Relegation, a much-loathed owner and an uncertain future. Dermot Corrigan examines troubled times at Real Betis
Since Real Betis’s relegation on goal difference on the last day of last season, the club’s fans have been directing waves of anger and frustration at the club’s majority shareholder Manuel Lopera.
On June 15, over 60,000 supporters marched through Seville’s city centre demanding Lopera’s departure. Furious fans of all ages and sizes took 90 minutes to file down Sevilla’s Avenida de la Constitución. Chants of “Lopera vete ya!”, which can be loosely translated as “Lopera get to fuck”, echoed off the city’s 1,000-year-old cathedral walls. Banners ranged from the humorous – Lopera photoshopped as Montgomery Burns from The Simpsons – to the furious – Lopera being advised to do the decent thing and top himself.

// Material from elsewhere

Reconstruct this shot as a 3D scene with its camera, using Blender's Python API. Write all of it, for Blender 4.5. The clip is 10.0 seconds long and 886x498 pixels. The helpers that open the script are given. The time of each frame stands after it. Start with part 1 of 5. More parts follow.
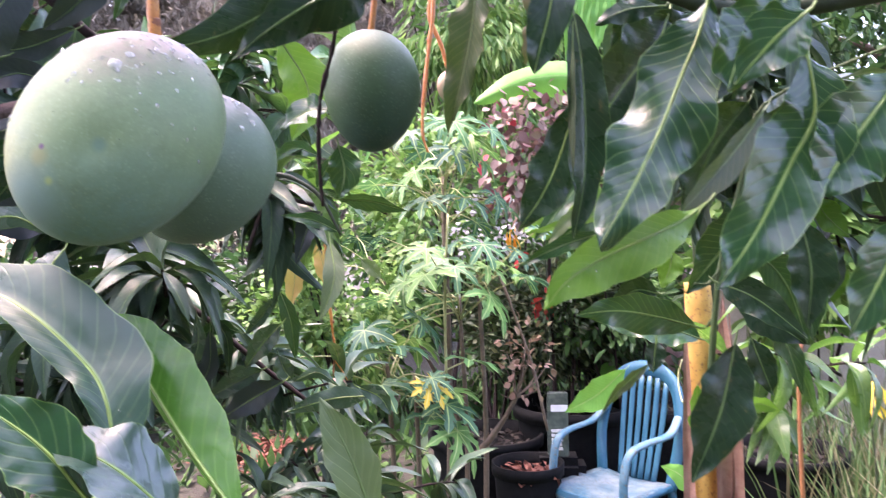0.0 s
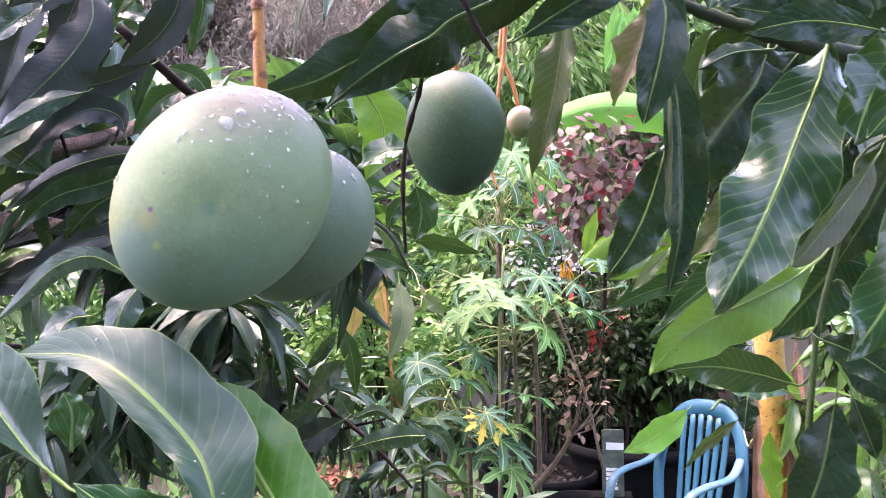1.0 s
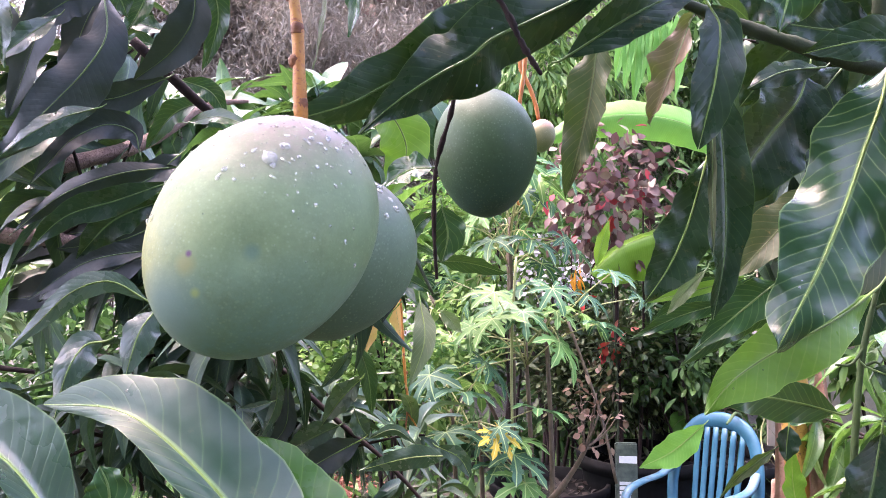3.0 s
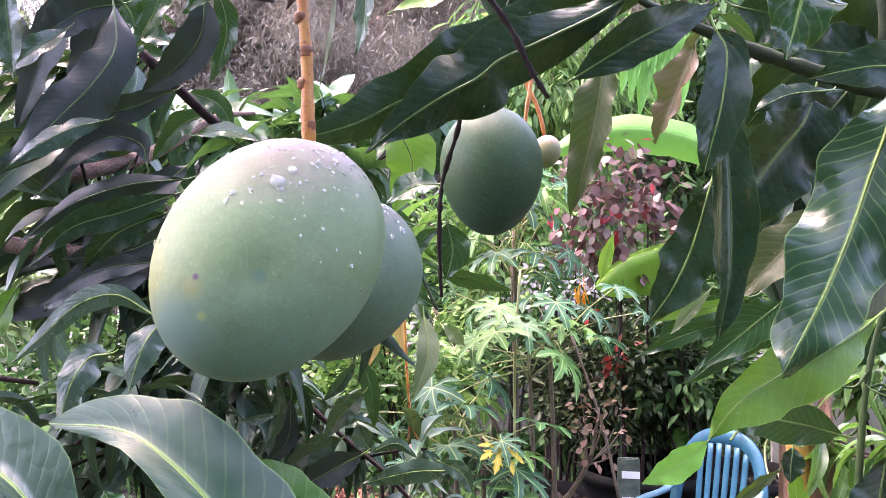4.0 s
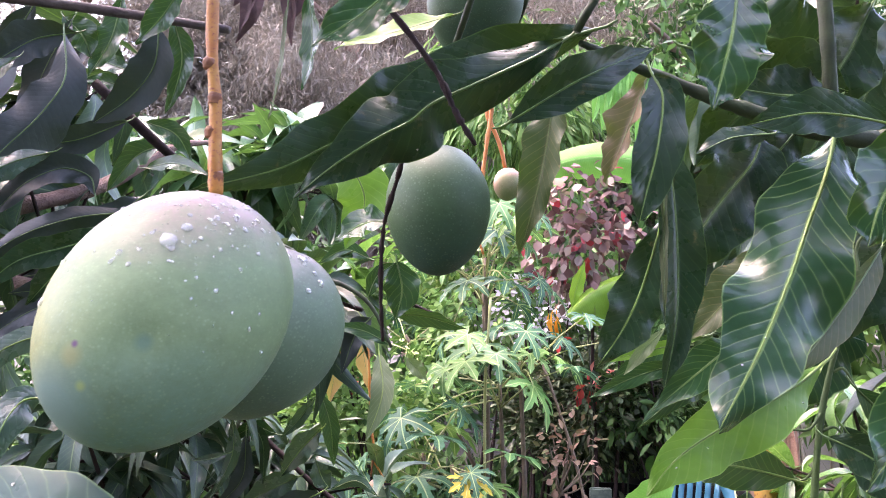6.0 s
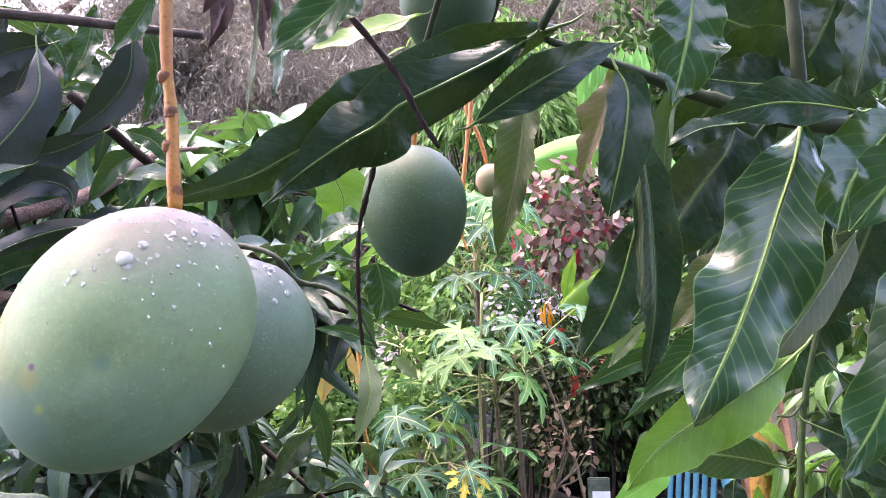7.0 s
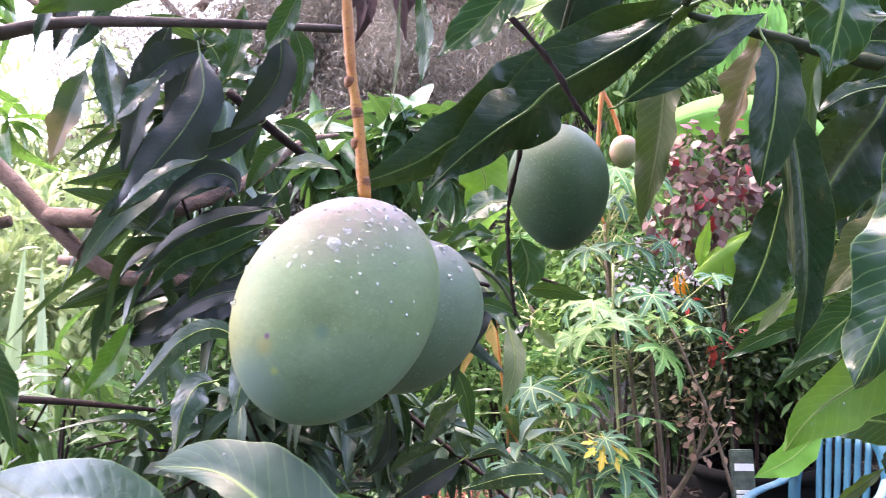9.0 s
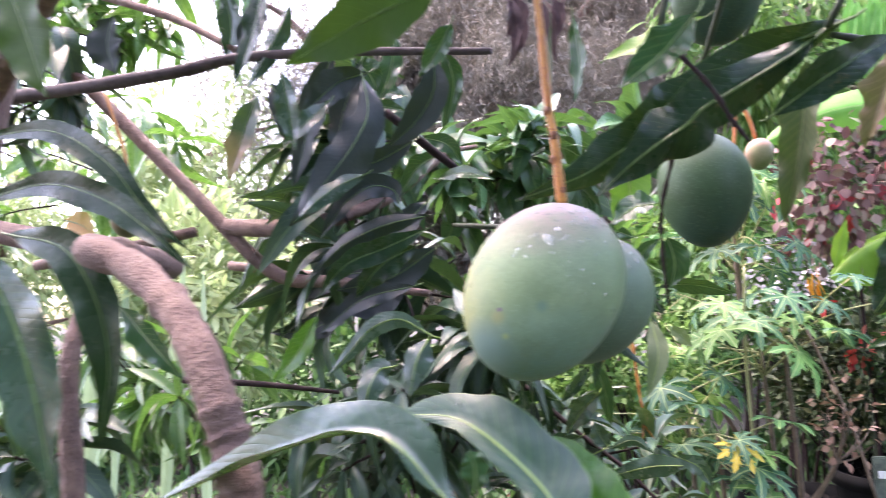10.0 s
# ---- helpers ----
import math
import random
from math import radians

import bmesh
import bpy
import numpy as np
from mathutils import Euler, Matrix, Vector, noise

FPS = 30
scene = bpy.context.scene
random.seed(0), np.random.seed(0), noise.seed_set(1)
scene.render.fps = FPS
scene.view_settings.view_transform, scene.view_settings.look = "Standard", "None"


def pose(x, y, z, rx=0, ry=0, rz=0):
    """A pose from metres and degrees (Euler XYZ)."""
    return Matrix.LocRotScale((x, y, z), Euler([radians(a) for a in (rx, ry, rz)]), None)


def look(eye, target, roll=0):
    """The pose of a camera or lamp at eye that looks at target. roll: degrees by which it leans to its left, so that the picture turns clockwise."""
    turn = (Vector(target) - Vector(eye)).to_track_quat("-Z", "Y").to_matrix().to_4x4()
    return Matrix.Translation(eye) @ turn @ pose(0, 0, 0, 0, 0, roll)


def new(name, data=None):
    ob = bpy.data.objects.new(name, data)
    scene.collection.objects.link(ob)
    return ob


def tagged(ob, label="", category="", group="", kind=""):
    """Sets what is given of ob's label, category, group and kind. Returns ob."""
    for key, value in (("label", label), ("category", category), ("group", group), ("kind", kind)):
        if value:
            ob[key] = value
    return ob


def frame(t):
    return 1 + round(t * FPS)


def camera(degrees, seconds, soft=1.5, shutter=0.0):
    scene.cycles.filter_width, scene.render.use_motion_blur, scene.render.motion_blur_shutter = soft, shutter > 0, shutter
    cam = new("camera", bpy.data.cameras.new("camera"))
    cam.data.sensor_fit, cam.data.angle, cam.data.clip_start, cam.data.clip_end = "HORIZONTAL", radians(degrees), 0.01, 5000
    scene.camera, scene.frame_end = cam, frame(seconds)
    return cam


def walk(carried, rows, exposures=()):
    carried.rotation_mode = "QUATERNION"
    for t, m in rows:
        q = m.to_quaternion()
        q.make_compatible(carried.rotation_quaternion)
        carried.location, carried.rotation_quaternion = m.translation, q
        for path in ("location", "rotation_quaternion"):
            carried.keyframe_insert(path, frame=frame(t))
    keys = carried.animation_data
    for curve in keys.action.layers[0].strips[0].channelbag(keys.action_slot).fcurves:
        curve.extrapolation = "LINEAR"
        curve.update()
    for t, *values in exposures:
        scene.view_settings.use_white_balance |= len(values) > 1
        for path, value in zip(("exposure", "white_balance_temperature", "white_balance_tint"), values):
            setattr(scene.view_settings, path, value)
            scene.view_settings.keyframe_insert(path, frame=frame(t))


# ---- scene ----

“Lopera says he will not go,” bellowed ex-Betis legend and 75-cap Spain left-back Rafael Gordillo at Seville’s jam-packed Plaza Nueva. “But we, the many thousands of Béticos, will follow him no more.” Former Betis legends Hipólito Rincón and Julio Cardeñosa, the club’s most successful manager Lorenzo Serra Ferrer and even ex-regional governor José Rodríguez de la Borbolla also called for change, while local flamenco star José Manuel Soto lead rousing renditions of the imaginatively titled club anthem Olé Olé Betis. It was an emotional night.
Similar protests have been held in Madrid, Barcelona, Valencia, France, California and Kosovo. Even before Betis’s relegation after an unlucky 1-1 home draw with Valladolid three weeks previously, unrest had been simmering. There were demonstrations after home games, with fans unhappy with the application of talented but feckless players. A team with internationals from Spain, Portugal, Cameroon, Chile, Turkey, Germany and Brazil could outclass Seville 2-1 away in February’s derby, but lacked the fight to eke out points against relegation rivals.
None of this really surprised Betis’s 40,000 season ticket holders, well used to false dawns and rude awakenings since Lopera’s arrival in 1992. Lopera is possibly no more or less dodgy than your average La Liga owner, but his meddling in transfer and team affairs has seen managers such as Luis Aragonés, Guus Hiddink and Javier Clemente come and go without success. Breaking the world transfer record by spending £21.5 million on Brazilian keepy-uppy artist Denilson in 1998 was more about Lopera’s ego than sensible team building. Ditto the decision to rename the club’s 50,000-seat stadium after himself. Even when Serra Ferrer guided the club to Copa del Rey success and a Champions League place in 2005, Lopera screwed it up by falling out with the manager who promptly left for AEK Athens.
Although Lopera managed to ride out the various slings and arrows over the years, a tipping point has now been reached. As relegation worries mounted last season, increasingly angrier protests took place outside the stadium, then eggs were thrown at players leaving training, and finally more sinister threats against Lopera lead to him reportedly going into hiding. Local football daily Estadio Deportivo is not known for angering the club, but its columnists have united in calling for Lopera to sell.
Since the mass protest the city of Seville has heaved with rumour and plots abound. A Borbolla-fronted group called Fundación Heliópolis aims to “rescue the club’s unstoppable and painful process of social, institutional and financial deterioration”. Catalan businessman Luis Castel, who attempted to buy the club in 2007, is reportedly trying again. Other supporters groups, including Por Nuestro Betis and Liga de Juristas Béticos, are organising and fundraising furiously. Fans scour newspapers and websites for concrete developments, but thus far, none has been forthcoming.
Lopera says he will sell for about €60 million (£51.8m) but has yet to receive a serious offer and scoffs at suggestions of a fan-friendly ownership scheme. “I am still here because there is no one to buy,” he ranted recently to Cadena Ser radio station. “These gentlemen seem to want Betis for free.”
Meanwhile, the club – and the city – are preparing for life in La Segunda. Lopera replaced last year’s manager José María Nogués (who himself only took over in April after Lopera sacked Paco Chaparro) with Antonio Tapia, who did impress at Malaga last season. However, leading players such as Edu and Juanito have already left, while Portuguese keeper Ricardo, Cameroon playmaker Emana and Chilean winger Mark Gonzalez look set to follow. Their replacements – Brazilian Iriney and defender Carlos García from Almeria, and former Malaga goalkeeper Goitia – have not set the fans’ pulses racing.
At the moment nobody really knows what will happen at Betis next season – who will be in charge, which players will take the field or whether promotion is a realistic prospect. For a team of Betis’s size and following this is a real shame. Everyone in Seville, though, knows the best way to fix the situation. The shouts of “Lopera vete ya!” look set to continue.